En février 2007, la première faillite subprime mortgage, passée complètement inaperçue dans la presse généraliste et sur-payée, ébranle quantitativement le consensus sur le S&P 500: on voit que le quotient de l’indice sur le VIX décroit strictement de janvier à avril. Qu’en est-il des valeurs technologiques et de son indice représentatif élargi ? La réponse se trouve ci-contre: non seulement New Century n’a pas détérioré le consensus sur Google et ses petits frères, mais il semble meme avoir augmenté … Il faut attendre aout 2007 pour commencer à voir une détérioration sur ce consensus pro-technos, détérioration qui touche d’ailleurs l’ensemble du marché US. Jusqu’à aout, le quotient des volatilités oscille autour du meme niveau (voir en haut, autour de 20). De façon complètement symétrique, vous observez là encore que le plus-bas des prix (et les prix ne sont pas toujours efficients!) de mars 2009 ne signifie pas grand-chose, en particulier, ce plus-bas n’est pas confirmé par le quotient de l’indice divisé par sa volatilité implicite puisque ce quotient augmente entre novembre 2008 et mars 2009 (bien plus nettement que celui du S&P 500 et du VIX). Le marché aime le NDX, et ce, de New York à Chicago! Par la suite, le « niveau de confiance » s’est mis à grimper plus rapidement que pour les blue chips (je ne vous montre pas le graphique du Dow Jones, il ressemble à celui du S&P 500). Le Nasdaq 100 est vraiment le pire choix pour un bear dans l’ame …
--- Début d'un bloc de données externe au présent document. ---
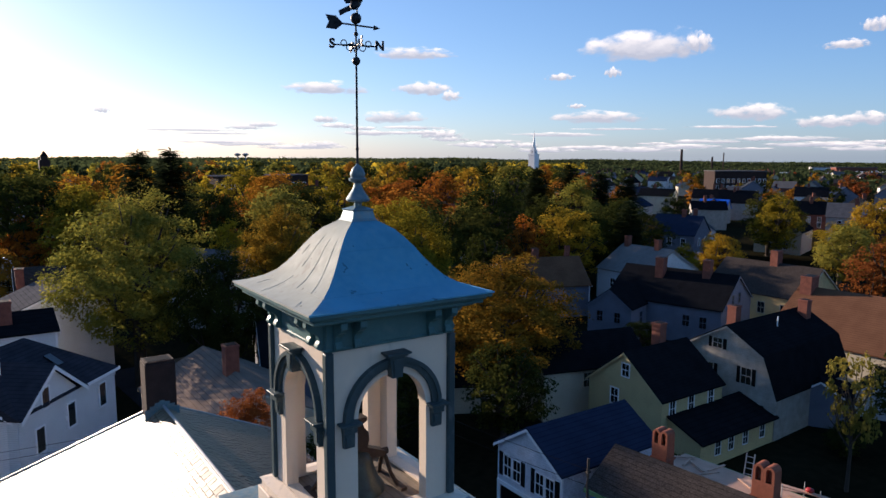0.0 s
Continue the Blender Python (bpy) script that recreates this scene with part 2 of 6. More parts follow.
ROOF_NAVY = mat("dark_blue_grey_shingle", (0.02, 0.03, 0.055), 0.75, vary=0.2, scale=0.9, fine=18, bump=0.35, boards=0.16, spec=0.0)
SID_WHITE = mat("white_siding", (0.6, 0.6, 0.6), 0.6, vary=0.08, scale=0.8, fine=10, bump=0.3, dist=0.012, boards=0.13)
SID_BLUEGREY = mat("weathered_white_siding", (0.6, 0.63, 0.68), 0.75, vary=0.22, scale=1.6, fine=9, bump=0.4, dist=0.015, boards=0.13, tint=(0.2, 0.21, 0.23))
SID_YELLOW = mat("pale_yellow_siding", (0.52, 0.4, 0.2), 0.65, vary=0.12, scale=0.8, fine=10, bump=0.3, dist=0.012, boards=0.12)
SID_GREY = mat("weathered_grey_shingle_siding", (0.36, 0.325, 0.28), 0.85, vary=0.25, scale=1.8, fine=9, bump=0.5, dist=0.015, boards=0.15)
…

Du point de vue strictement mathématique, on peut toujours faire l’objection que l’on divise des carottes par des navets, en ceci que le NDX est un prix en dollars et le VXN un pourcentage en valeur absolue. Les diviser n’est pas rigoureusement fondé, meme si à la limite, le VIX peut etre interprété comme un nombre de points en « tordant un peu les équations ». Par contre, on peut encore, comme on l’a fait pour le S&P 500 et la dette à 3 mois, comparer rigoureusement les rendements fixes à 2 ans (parce que le marché aime le NDX) avec le VXN. Là encore, cette mesure du flight to quality ne montre aucune dégradation après novembre 2008, et relève meme la tete depuis quelques jours, signe possible d’amélioration. Toutefois, il faut rester très prudent quant à ce signe parce que le 2 ans fait partie des Treasuries devant lesquels les Chinois se font désormais tirer l’oreille. Il peut donc y avoir de la vente (donc de la hausse des rendements) un peu artificielle de ce coté-là. Pas d’emballement donc, et de toutes façons, cette hausse du quotient des rendements est tellement minime qu’il serait vraiment hasardeux de vouloir lui donner une signification précise à ce niveau.
On voit donc à quel point ce genre de techniques quantitatives assez simples permettent de faire la différence de façon assez précise entre le consensus sur 2 segments de marché assez différents (les blue chips et les technos). Maintenant, on pourrait (on devrait) prendre en compte les volumes de transactions de façon à obtenir une « fonction de contraste » (je mets de guillemets parce que cette terminologie a une signification très précise dans l’analyse en composantes indépendantes, qui n’est pas celle d’ici) alternative à laquelle comparer celle obtenue en divisant l’indice par le ratio put/call. Dans ce cas, on multiplierait les prix par les volumes de manière à obtenir des niveaux de prix pondérés par leur masse exprimée en dollars.